Week 6 (belatedly) / Fall 2023: Unbelonging: Inauthentic Sounds in Mexican and Latinx Aesthetics
Sometimes, I am listening to Paramore in my car. Loudly. With the windows down. Because that is the only way to listen to Paramore, really. Sometimes—more often than not, I’d say—I am driving and then made aware of the fact that I might be being perceived by someone outside of my car. And, almost instinctively, I lower the volume and I roll my windows up.
Relatedly, I am learning that sometimes I just don’t want to write a thing. Because it makes me nervous or brings me shame. Makes me want to crawl into a hole—often, for how the thing challenges my understanding of my own blackness. The thing that I am gesturing toward here, that I have been avoiding writing about, is my love for Paramore. It seems that the universe has different ideas for me though.
This semester, in a course called Aesthetics of Relation, one of the assignments is to write a conference length paper (about 15 minutes) engaging one of the texts from the course and how it relates to our research. On that first day, a sign up sheet got passed around, and I was displeased with the options I had left: namely, I wanted some black queer shit. And none of those texts were left. So I just chose a random one, even though I wasn’t sure that it exactly intersected with my own interests.
This changed when I attended a talk with Professor Ramos, where he discussed his newly published work: Unbelonging: Inauthentic Sounds in Mexican and Latinx Aesthetics. There, I learned how this text stages a conversation about Mexican and Latinx rock music lovers—about authenticity and dissonance—that compelled me to think about my relationship to Paramore. So, here I am. Halfway through this semester thinking about my love of Paramore—thinking toward the future of my work, toward the papers I have to write for this semester, toward my dissertation project at large. And I think there is something here that I must follow. Something that will nag me if I don’t. Something about blackness and authenticity: and what happens when one “fails” at it and what is made possible in that failing.
So, the working title for my paper is something like: Why Are All the Black Kids Singing Paramore Alone in their Rooms?

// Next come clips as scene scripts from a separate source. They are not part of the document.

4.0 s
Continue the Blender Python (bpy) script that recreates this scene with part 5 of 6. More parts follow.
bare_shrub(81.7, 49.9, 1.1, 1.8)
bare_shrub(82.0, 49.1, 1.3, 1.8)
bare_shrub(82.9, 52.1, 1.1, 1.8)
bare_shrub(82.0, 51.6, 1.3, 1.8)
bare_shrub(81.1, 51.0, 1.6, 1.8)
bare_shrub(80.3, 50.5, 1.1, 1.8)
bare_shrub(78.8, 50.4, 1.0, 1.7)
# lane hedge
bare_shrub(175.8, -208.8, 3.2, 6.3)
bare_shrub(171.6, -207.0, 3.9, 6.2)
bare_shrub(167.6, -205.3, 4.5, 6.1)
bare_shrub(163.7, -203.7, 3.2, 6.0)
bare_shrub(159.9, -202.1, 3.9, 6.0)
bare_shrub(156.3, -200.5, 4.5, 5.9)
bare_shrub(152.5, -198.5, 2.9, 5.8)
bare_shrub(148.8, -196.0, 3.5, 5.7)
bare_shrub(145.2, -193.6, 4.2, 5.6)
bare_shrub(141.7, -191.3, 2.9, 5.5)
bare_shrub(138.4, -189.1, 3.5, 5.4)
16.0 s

I am interested, at this moment, in thinking about what a love of Paramore, or an engagement in this music more broadly, might offer to the person racialized as black. What is made possible by the shame or the embarrassment or the choice to listen alone. What can be learned from the experience of the closeted listener? The person who fails at performing race in the ways we have been taught to expect?
I’m not sure what the answers are yet. But I hope to find something in the writing.